| WRITTEN REQUEST |
Copy out the data exactly, leaving the pictures behind.

**** COLLECTED DATA ****

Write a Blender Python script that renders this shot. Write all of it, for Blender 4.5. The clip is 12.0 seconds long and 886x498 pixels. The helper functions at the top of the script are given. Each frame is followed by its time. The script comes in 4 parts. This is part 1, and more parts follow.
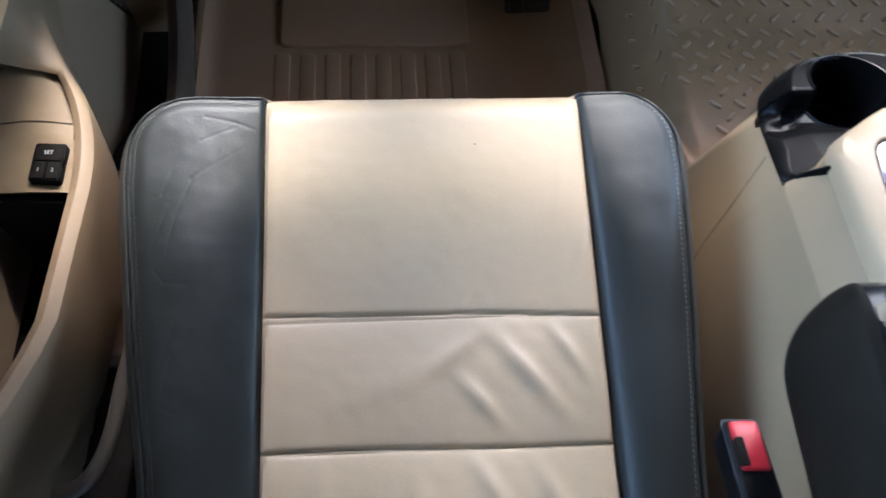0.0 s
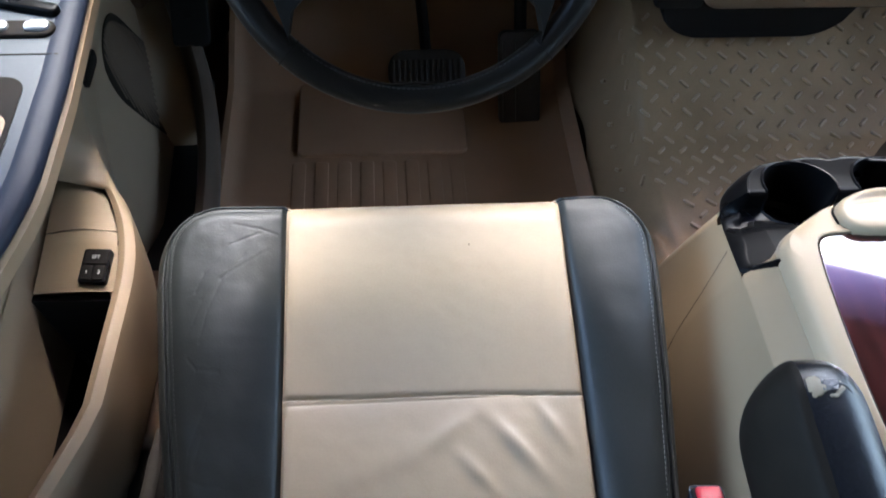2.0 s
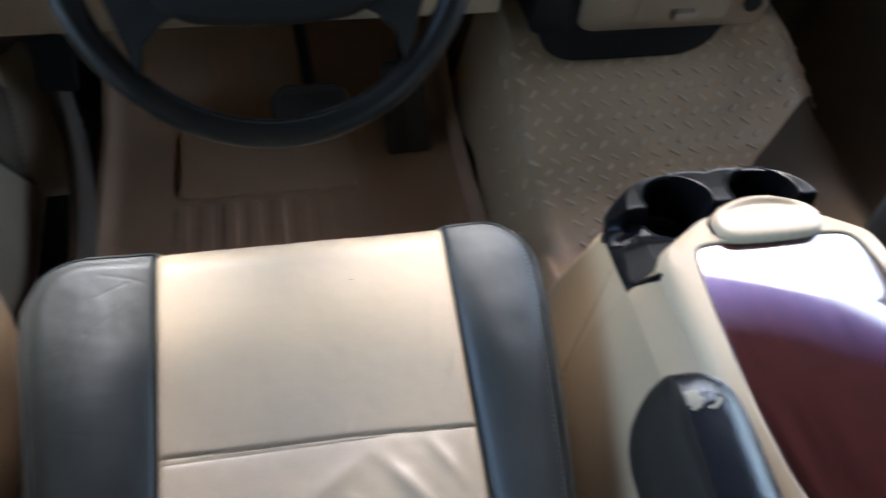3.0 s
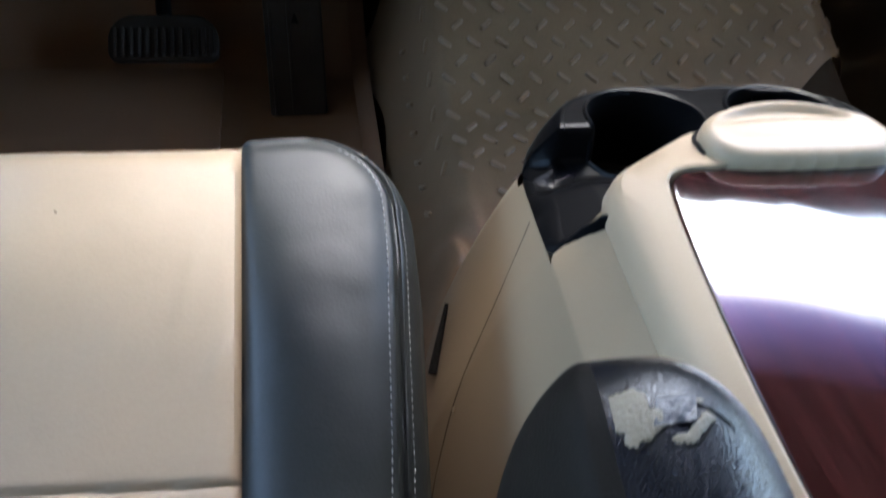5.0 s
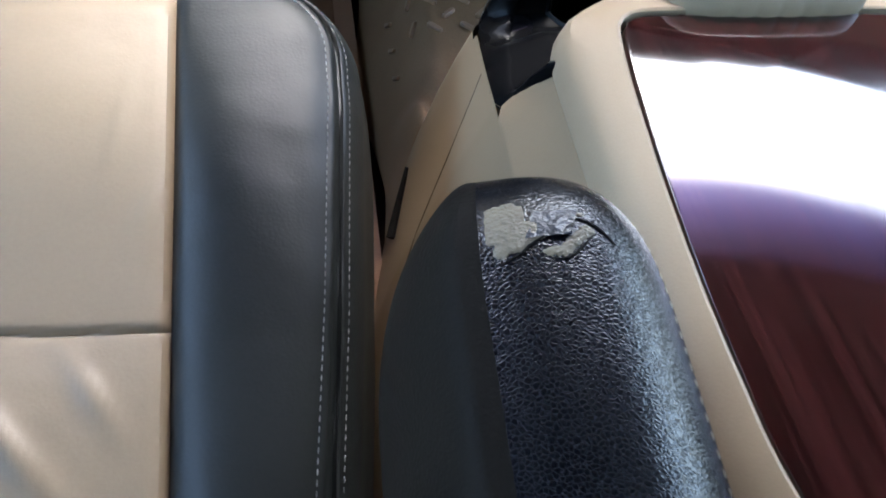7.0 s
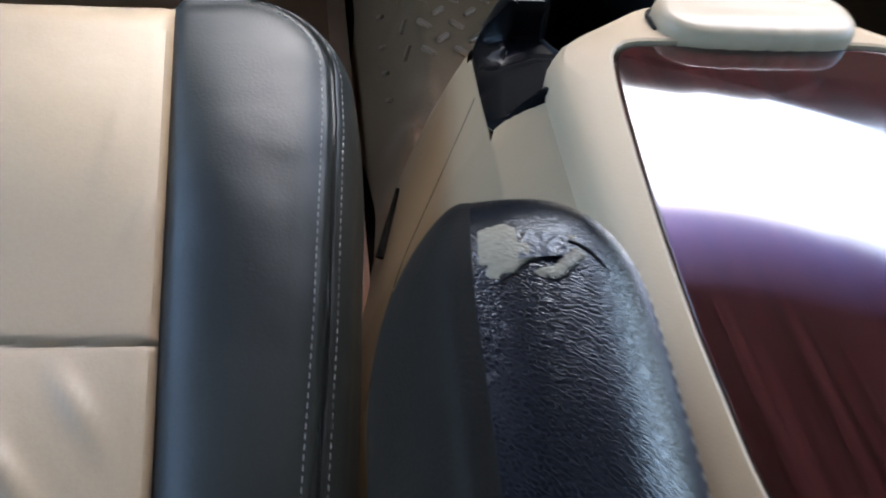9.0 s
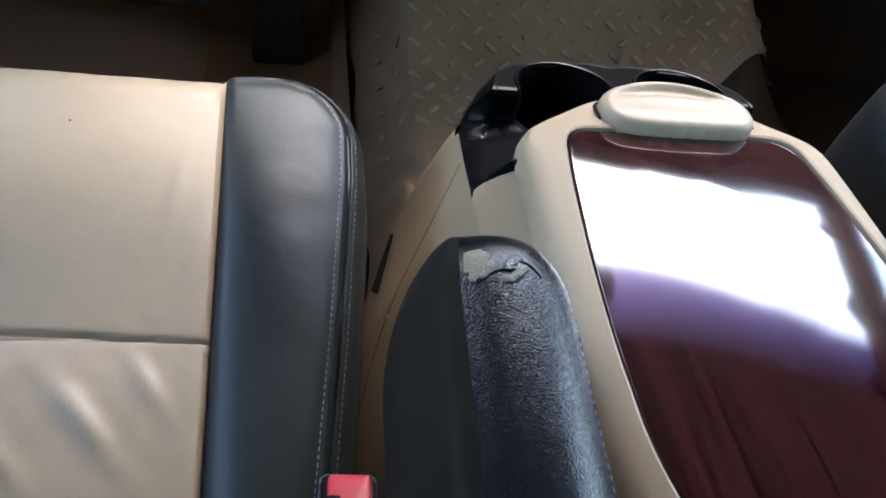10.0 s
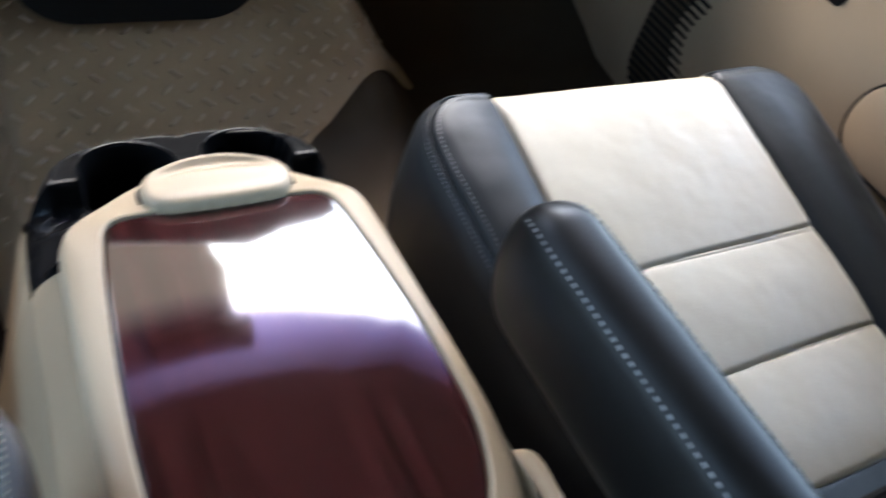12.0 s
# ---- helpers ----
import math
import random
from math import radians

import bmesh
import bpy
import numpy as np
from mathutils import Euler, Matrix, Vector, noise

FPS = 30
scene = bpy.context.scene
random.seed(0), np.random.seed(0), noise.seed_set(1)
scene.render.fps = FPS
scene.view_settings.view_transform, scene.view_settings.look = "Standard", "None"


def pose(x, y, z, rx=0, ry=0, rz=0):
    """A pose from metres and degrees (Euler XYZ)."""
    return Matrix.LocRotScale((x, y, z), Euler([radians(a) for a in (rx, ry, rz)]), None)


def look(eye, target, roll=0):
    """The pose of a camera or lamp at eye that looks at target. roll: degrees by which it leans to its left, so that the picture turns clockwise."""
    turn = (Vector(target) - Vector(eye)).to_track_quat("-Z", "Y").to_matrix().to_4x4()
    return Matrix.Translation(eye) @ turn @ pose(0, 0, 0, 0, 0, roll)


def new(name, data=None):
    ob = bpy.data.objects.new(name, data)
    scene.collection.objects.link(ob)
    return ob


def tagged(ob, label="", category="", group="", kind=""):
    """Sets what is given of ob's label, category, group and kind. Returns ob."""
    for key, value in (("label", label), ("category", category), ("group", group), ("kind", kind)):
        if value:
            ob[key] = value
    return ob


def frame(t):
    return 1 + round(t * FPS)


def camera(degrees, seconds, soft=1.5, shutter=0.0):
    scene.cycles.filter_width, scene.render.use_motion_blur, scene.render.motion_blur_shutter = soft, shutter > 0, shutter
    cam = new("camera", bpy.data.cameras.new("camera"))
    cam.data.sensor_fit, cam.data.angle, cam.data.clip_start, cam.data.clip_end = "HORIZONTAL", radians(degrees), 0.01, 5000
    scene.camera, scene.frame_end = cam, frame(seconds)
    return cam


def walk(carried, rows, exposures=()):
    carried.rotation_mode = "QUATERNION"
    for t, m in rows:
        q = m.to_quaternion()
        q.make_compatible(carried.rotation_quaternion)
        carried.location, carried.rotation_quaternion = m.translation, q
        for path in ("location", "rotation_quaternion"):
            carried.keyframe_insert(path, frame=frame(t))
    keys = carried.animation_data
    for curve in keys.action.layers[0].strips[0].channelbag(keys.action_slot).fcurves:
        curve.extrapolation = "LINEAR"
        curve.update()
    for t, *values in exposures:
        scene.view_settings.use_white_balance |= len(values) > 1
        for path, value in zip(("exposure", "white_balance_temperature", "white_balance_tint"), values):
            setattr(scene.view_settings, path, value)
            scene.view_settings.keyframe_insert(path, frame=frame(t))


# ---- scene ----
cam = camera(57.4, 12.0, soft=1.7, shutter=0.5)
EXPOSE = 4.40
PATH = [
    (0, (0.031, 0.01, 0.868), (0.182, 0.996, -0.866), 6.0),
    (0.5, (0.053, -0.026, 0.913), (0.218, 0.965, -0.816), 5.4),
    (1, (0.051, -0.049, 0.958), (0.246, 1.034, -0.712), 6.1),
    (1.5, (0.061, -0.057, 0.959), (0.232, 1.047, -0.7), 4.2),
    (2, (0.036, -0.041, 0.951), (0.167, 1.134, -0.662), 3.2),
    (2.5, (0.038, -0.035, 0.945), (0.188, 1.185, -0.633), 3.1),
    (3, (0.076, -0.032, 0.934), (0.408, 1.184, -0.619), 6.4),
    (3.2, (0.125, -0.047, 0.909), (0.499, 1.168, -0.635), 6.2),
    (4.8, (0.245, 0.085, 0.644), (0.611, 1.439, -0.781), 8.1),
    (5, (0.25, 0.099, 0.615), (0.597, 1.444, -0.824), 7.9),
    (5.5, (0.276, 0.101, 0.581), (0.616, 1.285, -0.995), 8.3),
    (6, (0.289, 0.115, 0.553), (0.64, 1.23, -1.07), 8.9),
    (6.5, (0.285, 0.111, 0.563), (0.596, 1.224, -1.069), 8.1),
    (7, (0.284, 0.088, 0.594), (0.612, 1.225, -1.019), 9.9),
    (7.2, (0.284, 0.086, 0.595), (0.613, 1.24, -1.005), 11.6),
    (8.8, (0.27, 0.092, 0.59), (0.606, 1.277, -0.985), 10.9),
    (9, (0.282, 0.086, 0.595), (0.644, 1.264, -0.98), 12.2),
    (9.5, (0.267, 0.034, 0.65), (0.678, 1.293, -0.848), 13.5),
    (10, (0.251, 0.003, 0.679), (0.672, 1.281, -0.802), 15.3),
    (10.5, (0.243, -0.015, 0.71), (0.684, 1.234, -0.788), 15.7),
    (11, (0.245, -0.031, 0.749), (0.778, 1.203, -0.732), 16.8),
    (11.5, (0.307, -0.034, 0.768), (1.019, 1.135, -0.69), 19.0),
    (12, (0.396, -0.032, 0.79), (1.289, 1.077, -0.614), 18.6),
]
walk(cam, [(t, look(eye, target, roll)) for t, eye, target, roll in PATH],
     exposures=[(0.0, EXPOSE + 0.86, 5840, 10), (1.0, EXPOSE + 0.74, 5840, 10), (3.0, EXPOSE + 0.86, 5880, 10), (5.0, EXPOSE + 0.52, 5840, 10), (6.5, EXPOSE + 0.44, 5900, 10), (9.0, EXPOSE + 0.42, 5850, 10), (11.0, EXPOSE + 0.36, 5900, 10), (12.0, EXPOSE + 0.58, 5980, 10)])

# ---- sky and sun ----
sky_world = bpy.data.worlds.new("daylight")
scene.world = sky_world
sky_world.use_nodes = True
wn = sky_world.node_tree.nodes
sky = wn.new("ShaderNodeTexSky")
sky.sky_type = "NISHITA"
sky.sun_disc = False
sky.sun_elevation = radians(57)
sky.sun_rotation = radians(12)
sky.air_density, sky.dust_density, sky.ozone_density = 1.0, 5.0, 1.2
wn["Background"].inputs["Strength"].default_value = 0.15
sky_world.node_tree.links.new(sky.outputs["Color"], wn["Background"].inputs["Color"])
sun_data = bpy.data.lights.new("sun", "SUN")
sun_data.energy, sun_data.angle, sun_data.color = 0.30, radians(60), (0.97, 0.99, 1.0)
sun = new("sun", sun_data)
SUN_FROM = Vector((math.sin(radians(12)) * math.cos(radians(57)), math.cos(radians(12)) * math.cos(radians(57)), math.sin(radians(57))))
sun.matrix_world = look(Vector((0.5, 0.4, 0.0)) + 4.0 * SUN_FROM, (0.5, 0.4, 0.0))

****

| THE COMPLETED TASK |
Write a Blender Python script that renders this shot. Write all of it, for Blender 4.5. The clip is 12.0 seconds long and 886x498 pixels. The helper functions at the top of the script are given. Each frame is followed by its time. The script comes in 4 parts. This is part 1, and more parts follow.
0.0 s
2.0 s
3.0 s
5.0 s
7.0 s
9.0 s
10.0 s
12.0 s
# ---- helpers ----
import math
import random
from math import radians

import bmesh
import bpy
import numpy as np
from mathutils import Euler, Matrix, Vector, noise

FPS = 30
scene = bpy.context.scene
random.seed(0), np.random.seed(0), noise.seed_set(1)
scene.render.fps = FPS
scene.view_settings.view_transform, scene.view_settings.look = "Standard", "None"


def pose(x, y, z, rx=0, ry=0, rz=0):
    """A pose from metres and degrees (Euler XYZ)."""
    return Matrix.LocRotScale((x, y, z), Euler([radians(a) for a in (rx, ry, rz)]), None)


def look(eye, target, roll=0):
    """The pose of a camera or lamp at eye that looks at target. roll: degrees by which it leans to its left, so that the picture turns clockwise."""
    turn = (Vector(target) - Vector(eye)).to_track_quat("-Z", "Y").to_matrix().to_4x4()
    return Matrix.Translation(eye) @ turn @ pose(0, 0, 0, 0, 0, roll)


def new(name, data=None):
    ob = bpy.data.objects.new(name, data)
    scene.collection.objects.link(ob)
    return ob


def tagged(ob, label="", category="", group="", kind=""):
    """Sets what is given of ob's label, category, group and kind. Returns ob."""
    for key, value in (("label", label), ("category", category), ("group", group), ("kind", kind)):
        if value:
            ob[key] = value
    return ob


def frame(t):
    return 1 + round(t * FPS)


def camera(degrees, seconds, soft=1.5, shutter=0.0):
    scene.cycles.filter_width, scene.render.use_motion_blur, scene.render.motion_blur_shutter = soft, shutter > 0, shutter
    cam = new("camera", bpy.data.cameras.new("camera"))
    cam.data.sensor_fit, cam.data.angle, cam.data.clip_start, cam.data.clip_end = "HORIZONTAL", radians(degrees), 0.01, 5000
    scene.camera, scene.frame_end = cam, frame(seconds)
    return cam


def walk(carried, rows, exposures=()):
    carried.rotation_mode = "QUATERNION"
    for t, m in rows:
        q = m.to_quaternion()
        q.make_compatible(carried.rotation_quaternion)
        carried.location, carried.rotation_quaternion = m.translation, q
        for path in ("location", "rotation_quaternion"):
            carried.keyframe_insert(path, frame=frame(t))
    keys = carried.animation_data
    for curve in keys.action.layers[0].strips[0].channelbag(keys.action_slot).fcurves:
        curve.extrapolation = "LINEAR"
        curve.update()
    for t, *values in exposures:
        scene.view_settings.use_white_balance |= len(values) > 1
        for path, value in zip(("exposure", "white_balance_temperature", "white_balance_tint"), values):
            setattr(scene.view_settings, path, value)
            scene.view_settings.keyframe_insert(path, frame=frame(t))


# ---- scene ----
cam = camera(57.4, 12.0, soft=1.7, shutter=0.5)
EXPOSE = 4.40
PATH = [
    (0, (0.031, 0.01, 0.868), (0.182, 0.996, -0.866), 6.0),
    (0.5, (0.053, -0.026, 0.913), (0.218, 0.965, -0.816), 5.4),
    (1, (0.051, -0.049, 0.958), (0.246, 1.034, -0.712), 6.1),
    (1.5, (0.061, -0.057, 0.959), (0.232, 1.047, -0.7), 4.2),
    (2, (0.036, -0.041, 0.951), (0.167, 1.134, -0.662), 3.2),
    (2.5, (0.038, -0.035, 0.945), (0.188, 1.185, -0.633), 3.1),
    (3, (0.076, -0.032, 0.934), (0.408, 1.184, -0.619), 6.4),
    (3.2, (0.125, -0.047, 0.909), (0.499, 1.168, -0.635), 6.2),
    (4.8, (0.245, 0.085, 0.644), (0.611, 1.439, -0.781), 8.1),
    (5, (0.25, 0.099, 0.615), (0.597, 1.444, -0.824), 7.9),
    (5.5, (0.276, 0.101, 0.581), (0.616, 1.285, -0.995), 8.3),
    (6, (0.289, 0.115, 0.553), (0.64, 1.23, -1.07), 8.9),
    (6.5, (0.285, 0.111, 0.563), (0.596, 1.224, -1.069), 8.1),
    (7, (0.284, 0.088, 0.594), (0.612, 1.225, -1.019), 9.9),
    (7.2, (0.284, 0.086, 0.595), (0.613, 1.24, -1.005), 11.6),
    (8.8, (0.27, 0.092, 0.59), (0.606, 1.277, -0.985), 10.9),
    (9, (0.282, 0.086, 0.595), (0.644, 1.264, -0.98), 12.2),
    (9.5, (0.267, 0.034, 0.65), (0.678, 1.293, -0.848), 13.5),
    (10, (0.251, 0.003, 0.679), (0.672, 1.281, -0.802), 15.3),
    (10.5, (0.243, -0.015, 0.71), (0.684, 1.234, -0.788), 15.7),
    (11, (0.245, -0.031, 0.749), (0.778, 1.203, -0.732), 16.8),
    (11.5, (0.307, -0.034, 0.768), (1.019, 1.135, -0.69), 19.0),
    (12, (0.396, -0.032, 0.79), (1.289, 1.077, -0.614), 18.6),
]
walk(cam, [(t, look(eye, target, roll)) for t, eye, target, roll in PATH],
     exposures=[(0.0, EXPOSE + 0.86, 5840, 10), (1.0, EXPOSE + 0.74, 5840, 10), (3.0, EXPOSE + 0.86, 5880, 10), (5.0, EXPOSE + 0.52, 5840, 10), (6.5, EXPOSE + 0.44, 5900, 10), (9.0, EXPOSE + 0.42, 5850, 10), (11.0, EXPOSE + 0.36, 5900, 10), (12.0, EXPOSE + 0.58, 5980, 10)])

# ---- sky and sun ----
sky_world = bpy.data.worlds.new("daylight")
scene.world = sky_world
sky_world.use_nodes = True
wn = sky_world.node_tree.nodes
sky = wn.new("ShaderNodeTexSky")
sky.sky_type = "NISHITA"
sky.sun_disc = False
sky.sun_elevation = radians(57)
sky.sun_rotation = radians(12)
sky.air_density, sky.dust_density, sky.ozone_density = 1.0, 5.0, 1.2
wn["Background"].inputs["Strength"].default_value = 0.15
sky_world.node_tree.links.new(sky.outputs["Color"], wn["Background"].inputs["Color"])
sun_data = bpy.data.lights.new("sun", "SUN")
sun_data.energy, sun_data.angle, sun_data.color = 0.30, radians(60), (0.97, 0.99, 1.0)
sun = new("sun", sun_data)
SUN_FROM = Vector((math.sin(radians(12)) * math.cos(radians(57)), math.cos(radians(12)) * math.cos(radians(57)), math.sin(radians(57))))
sun.matrix_world = look(Vector((0.5, 0.4, 0.0)) + 4.0 * SUN_FROM, (0.5, 0.4, 0.0))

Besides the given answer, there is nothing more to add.